Digital Asset Management is becoming a big deal for many photographers, professionals and occasional shooters alike. I hadn’t really thought much about it before, but my recent acquisition and subsequent digitizing of historical family photographs brought home to me the need for a tool that would allow me to treat the collection as a library – complete with cataloging, search and organization functionality. A comprehensive survey of the DAM software market can be found here.
My basic requirements were:
- Flexible labeling of photos – multiple labels, and ability to specify a label hierarchy
- XML export of the catalog – including labels and their hierarchy
- Support of open standards (IPTC, XMP) to avoid vendor lock-in
- Ability to write these tags to the image files (or sidecar files), for the same reason
I quickly settled on a trial of the v4 beta of idImager (Pro version) – this is a public beta program. One of its key features for me was full XMP support (I can verify that all tags are written out to my JPEGs), but on top of this, the beta version introduces two killer features that take my ability to catalog and make sense of my family photo library to a whole new level.
The first is label relationships – instead of imposing a single inheritance hierarchy on my labels, I can arbitrarily link any two labels together, and specify their relationship to each other. For example, Peter and James are linked by the father-son relationship. This means I can build complex family trees from the various person name labels in my catalog, very easily (find me all photos which contain Peter and his sons) – resulting in very expressive and powerful image searches.
The second is area tagging (which you see in Flickr‘s annotations feature), the ability to mark an area of a photo, and associate a label with it. Absolutely indispensable for large group photos to figure out who’s who.

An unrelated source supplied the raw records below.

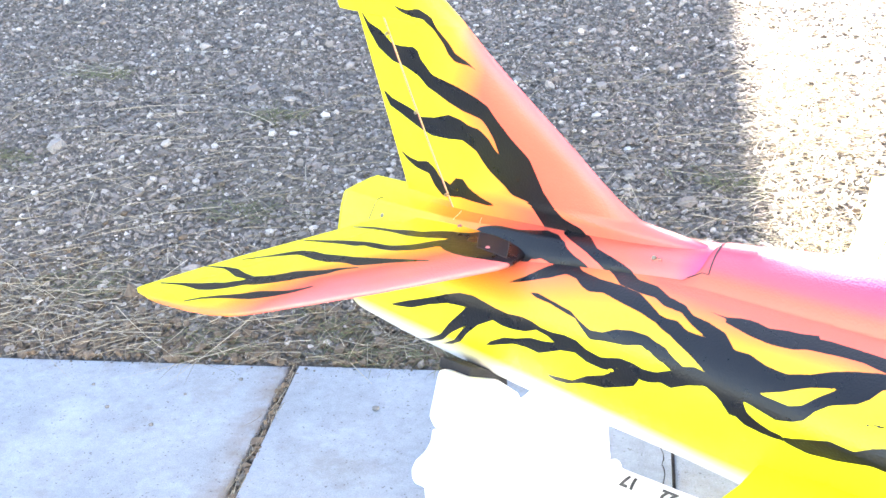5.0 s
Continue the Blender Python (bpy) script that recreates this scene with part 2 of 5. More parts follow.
def build_ground():
    fine_x = np.arange(-3.2, 2.4, 0.03)
    fine_y = np.arange(-3.0, 5.4, 0.03)
    xs = np.concatenate(([-400, -120, -40, -15, -7, -4.5], fine_x, [3.5, 6, 14, 40, 120, 400]))
    ys = np.concatenate(([-400, -120, -40, -12, -6], fine_y, [6.5, 9, 18, 45, 130, 400]))
    gx, gy = np.meshgrid(xs, ys)
    gz = ground_height(gx, gy)
    n, m = len(ys), len(xs)
    verts = np.stack([gx.ravel(), gy.ravel(), gz.ravel()], 1)
    idx = np.arange(n * m).reshape(n, m)
    faces = np.stack([idx[:-1, :-1], idx[:-1, 1:], idx[1:, 1:], idx[1:, :-1]], -1).reshape(-1, 4)
    g = raw("ground", verts.tolist(), faces.tolist(), M_SOIL, smooth=True)
    tagged(g, "dusty brown soil under loose gravel, sloping up gently", "ground", kind="structure")


build_ground()


def ico():
    bm = bmesh.new()
    bmesh.ops.create_icosphere(bm, subdivisions=1, radius=1.0)
    v = np.array([x.co for x in bm.verts])
    f = np.array([[x.index for x in face.verts] for face in bm.faces])
    bm.free()
    return v, f


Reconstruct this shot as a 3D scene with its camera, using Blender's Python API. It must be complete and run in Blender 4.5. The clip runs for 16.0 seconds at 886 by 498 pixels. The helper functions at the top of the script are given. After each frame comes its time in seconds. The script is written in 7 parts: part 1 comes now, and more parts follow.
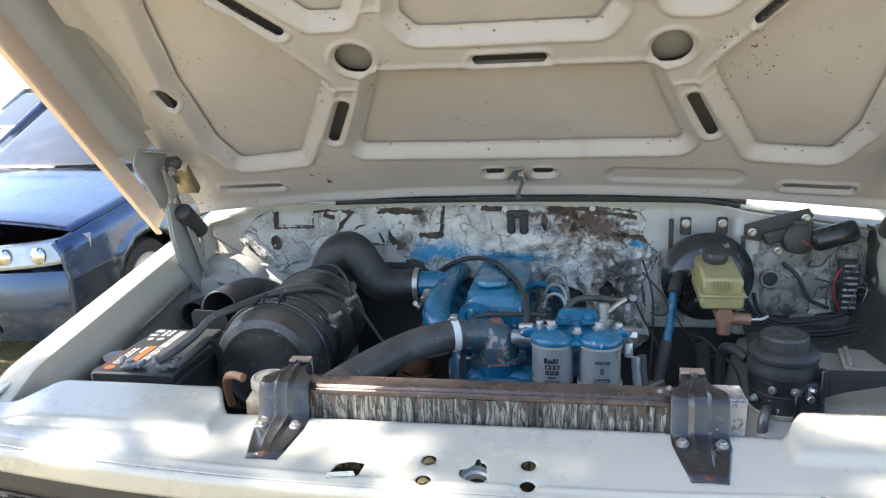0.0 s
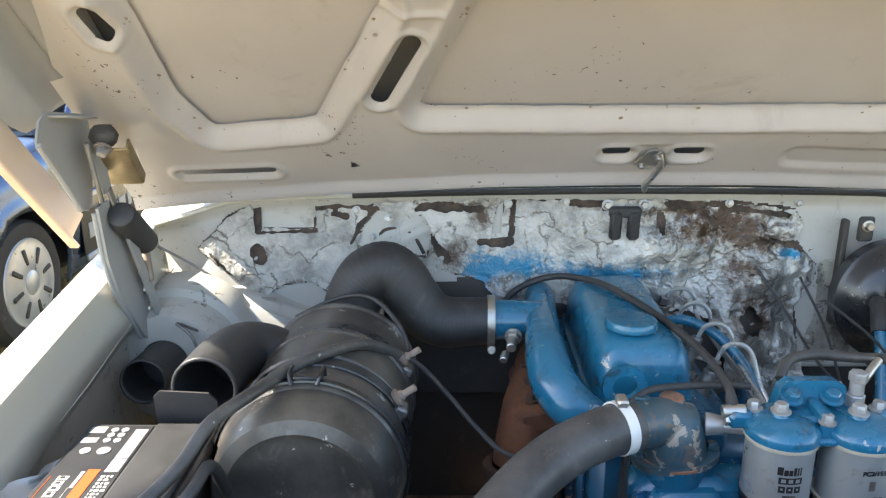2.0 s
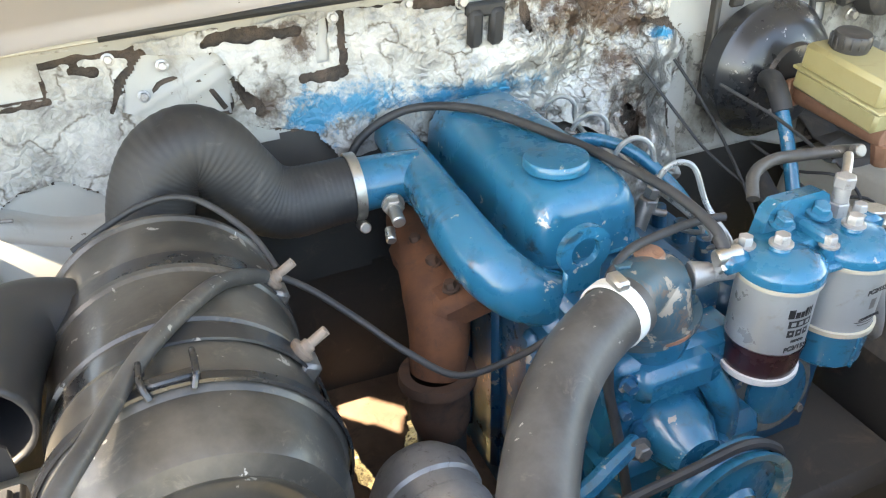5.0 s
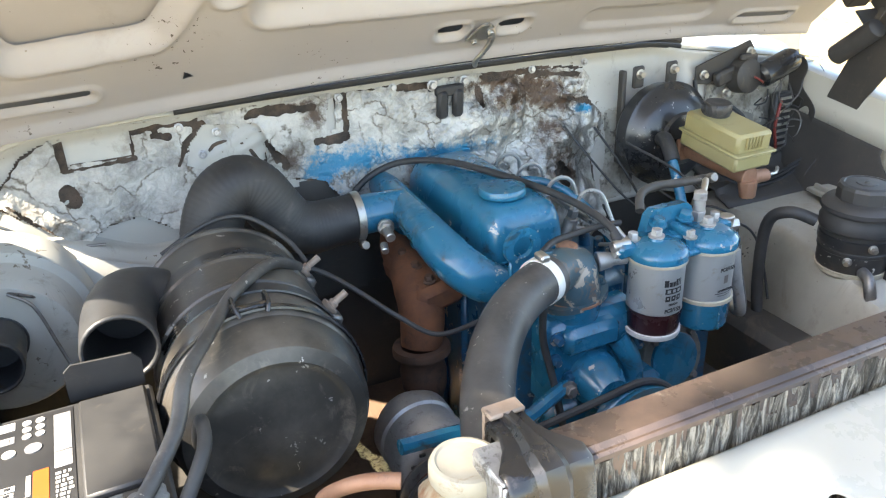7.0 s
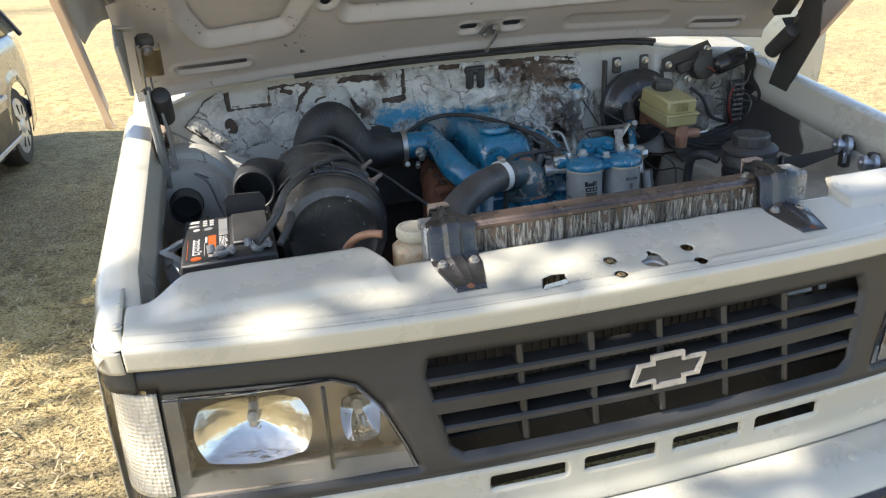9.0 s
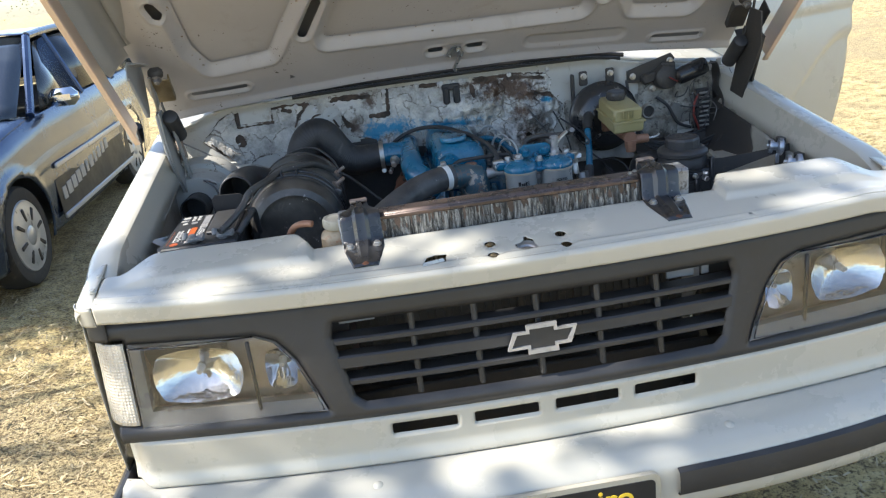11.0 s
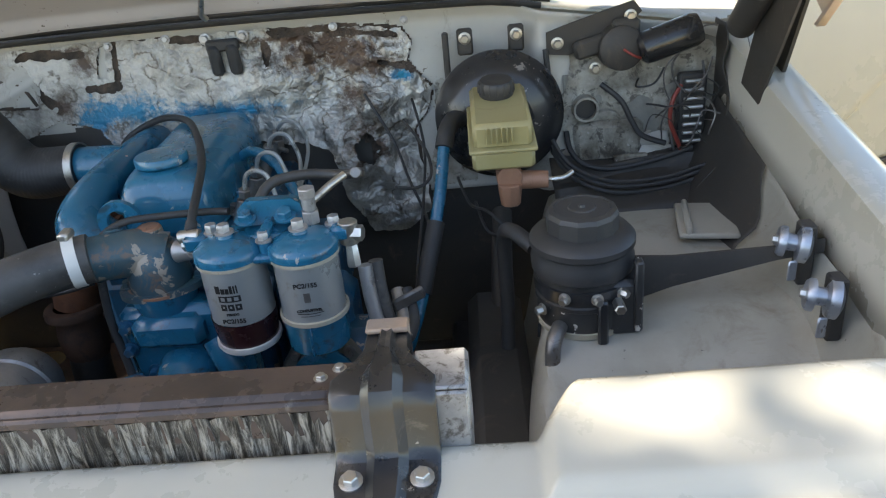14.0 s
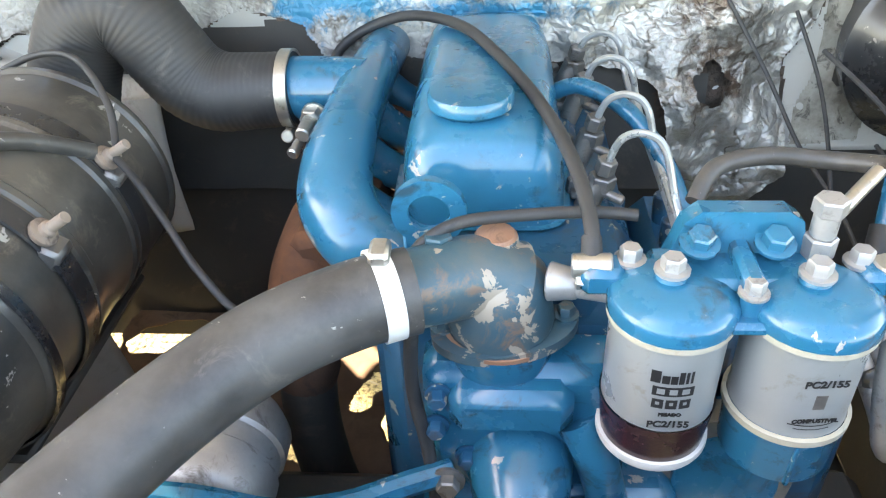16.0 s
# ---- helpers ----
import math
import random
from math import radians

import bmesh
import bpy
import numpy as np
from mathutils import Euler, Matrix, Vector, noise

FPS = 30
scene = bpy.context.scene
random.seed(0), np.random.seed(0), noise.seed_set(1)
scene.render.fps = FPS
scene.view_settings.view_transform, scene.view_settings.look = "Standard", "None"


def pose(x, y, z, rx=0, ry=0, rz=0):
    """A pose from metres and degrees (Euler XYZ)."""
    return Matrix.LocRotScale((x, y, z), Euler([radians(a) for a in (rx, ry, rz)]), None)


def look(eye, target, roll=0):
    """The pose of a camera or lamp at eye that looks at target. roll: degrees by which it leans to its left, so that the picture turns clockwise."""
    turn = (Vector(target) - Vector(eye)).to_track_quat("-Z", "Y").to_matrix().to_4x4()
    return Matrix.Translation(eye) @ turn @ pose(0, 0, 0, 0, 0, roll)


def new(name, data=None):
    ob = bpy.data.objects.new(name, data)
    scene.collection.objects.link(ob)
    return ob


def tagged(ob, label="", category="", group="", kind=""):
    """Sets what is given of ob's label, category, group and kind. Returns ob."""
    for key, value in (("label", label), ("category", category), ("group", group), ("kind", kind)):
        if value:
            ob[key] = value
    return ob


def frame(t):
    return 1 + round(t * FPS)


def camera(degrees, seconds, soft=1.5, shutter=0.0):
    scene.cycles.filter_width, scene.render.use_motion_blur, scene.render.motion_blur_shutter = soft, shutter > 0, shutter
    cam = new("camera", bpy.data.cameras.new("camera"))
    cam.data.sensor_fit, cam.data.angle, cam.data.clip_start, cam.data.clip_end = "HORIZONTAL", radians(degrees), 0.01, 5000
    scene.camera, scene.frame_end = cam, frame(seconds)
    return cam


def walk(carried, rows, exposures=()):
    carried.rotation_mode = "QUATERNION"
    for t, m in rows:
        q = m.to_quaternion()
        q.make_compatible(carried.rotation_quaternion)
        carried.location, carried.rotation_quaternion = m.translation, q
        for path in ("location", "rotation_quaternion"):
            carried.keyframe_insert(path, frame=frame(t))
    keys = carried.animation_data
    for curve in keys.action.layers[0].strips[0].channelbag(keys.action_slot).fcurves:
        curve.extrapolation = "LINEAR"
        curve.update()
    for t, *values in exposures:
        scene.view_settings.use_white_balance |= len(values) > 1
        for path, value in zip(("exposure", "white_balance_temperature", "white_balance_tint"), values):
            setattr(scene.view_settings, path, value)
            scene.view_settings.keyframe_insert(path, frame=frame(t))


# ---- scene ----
cam = camera(60.1, 16.0, soft=1.2, shutter=0.0)
PATH = [
    (0, (0.149, -0.927, 1.693), (-0.189, 0.985, 1.212), -2.1),
    (0.5, (0.085, -0.956, 1.708), (-0.194, 0.976, 1.274), -2.5),
    (1, (-0.085, -0.706, 1.688), (-0.24, 1.242, 1.264), -0.2),
    (1.5, (-0.233, -0.515, 1.672), (-0.296, 1.423, 1.18), -0.6),
    (2, (-0.349, -0.239, 1.632), (-0.387, 1.672, 1.044), -0.4),
    (2.5, (-0.449, -0.064, 1.66), (-0.467, 1.843, 1.058), 0.3),
    (3, (-0.558, 0.067, 1.658), (-0.407, 1.955, 1.016), -0.5),
    (3.5, (-0.602, 0.141, 1.648), (-0.151, 1.925, 0.866), -2.6),
    (4, (-0.552, 0.178, 1.622), (0.033, 1.867, 0.724), -2.6),
    (4.5, (-0.522, 0.198, 1.611), (0.1, 1.835, 0.646), -2.5),
    (5, (-0.527, 0.193, 1.577), (0.106, 1.748, 0.49), -1.9),
    (5.2, (-0.532, 0.182, 1.577), (0.175, 1.668, 0.44), 1.3),
    (7.3, (-0.725, -0.264, 1.636), (0.021, 1.414, 0.845), -3.1),
    (7.5, (-0.751, -0.33, 1.637), (-0.037, 1.374, 0.872), -3.7),
    (8, (-0.827, -0.544, 1.634), (-0.184, 1.188, 0.869), -3.5),
    (8.5, (-0.791, -0.824, 1.643), (-0.299, 0.955, 0.872), -3.0),
    (8.7, (-0.767, -0.908, 1.65), (-0.289, 0.874, 0.878), -3.1),
    (10.8, (-0.381, -1.446, 1.657), (-0.215, 0.42, 0.958), -6.8),
    (11, (-0.329, -1.427, 1.664), (-0.175, 0.439, 0.963), -6.9),
    (11.5, (-0.22, -1.255, 1.641), (-0.069, 0.612, 0.94), -7.5),
    (12, (-0.111, -1.016, 1.66), (0.051, 0.852, 0.963), -6.3),
    (12.5, (0.01, -0.918, 1.648), (0.211, 0.936, 0.926), -6.2),
    (13, (0.254, -0.734, 1.612), (0.403, 1.116, 0.868), -6.1),
    (13.5, (0.408, -0.517, 1.559), (0.495, 1.295, 0.717), -6.2),
    (14, (0.454, -0.234, 1.545), (0.354, 1.538, 0.624), -5.8),
    (14.5, (0.43, -0.033, 1.506), (0.088, 1.666, 0.508), -5.9),
    (15, (0.303, 0.141, 1.478), (-0.262, 1.697, 0.356), -4.8),
    (15.5, (0.104, 0.236, 1.466), (-0.248, 1.834, 0.317), -2.4),
    (16, (-0.031, 0.251, 1.46), (-0.178, 1.863, 0.286), -2.7),
]
EXPOSURE = [(0.0, 1.85), (0.5, 1.55), (1.0, 1.95), (2.0, 2.25), (2.5, 2.42), (4.0, 2.65), (5.2, 3.2), (7.3, 2.52), (7.5, 2.44), (8.0, 1.83), (8.5, 1.3), (11.0, 1.2), (12.0, 1.48), (13.0, 1.47), (13.5, 1.45), (14.5, 2.6), (15.0, 3.42), (15.5, 3.32), (16.0, 3.55)]
walk(cam, [(t, look(eye, target, roll)) for t, eye, target, roll in PATH], [(t, e, float(np.interp(t, [0, 1, 3, 5, 8, 11, 13, 14, 16], [6600, 6600, 7500, 8150, 6950, 6350, 6150, 7300, 8250])), 10) for t, e in EXPOSURE])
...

The program has a fairly intuitive interface – I rarely had to refer to the user manual, which is saying a bit, because this is an application with a feature set geared towards pro users. The user community is active, and I have to mention that support from the developer, Hert, is second to none. I’ve logged two bugs and a feature request so far over the week, and responses have been forthcoming each time within 24 hours – pretty amazing when you consider that he’s the sole developer of the product.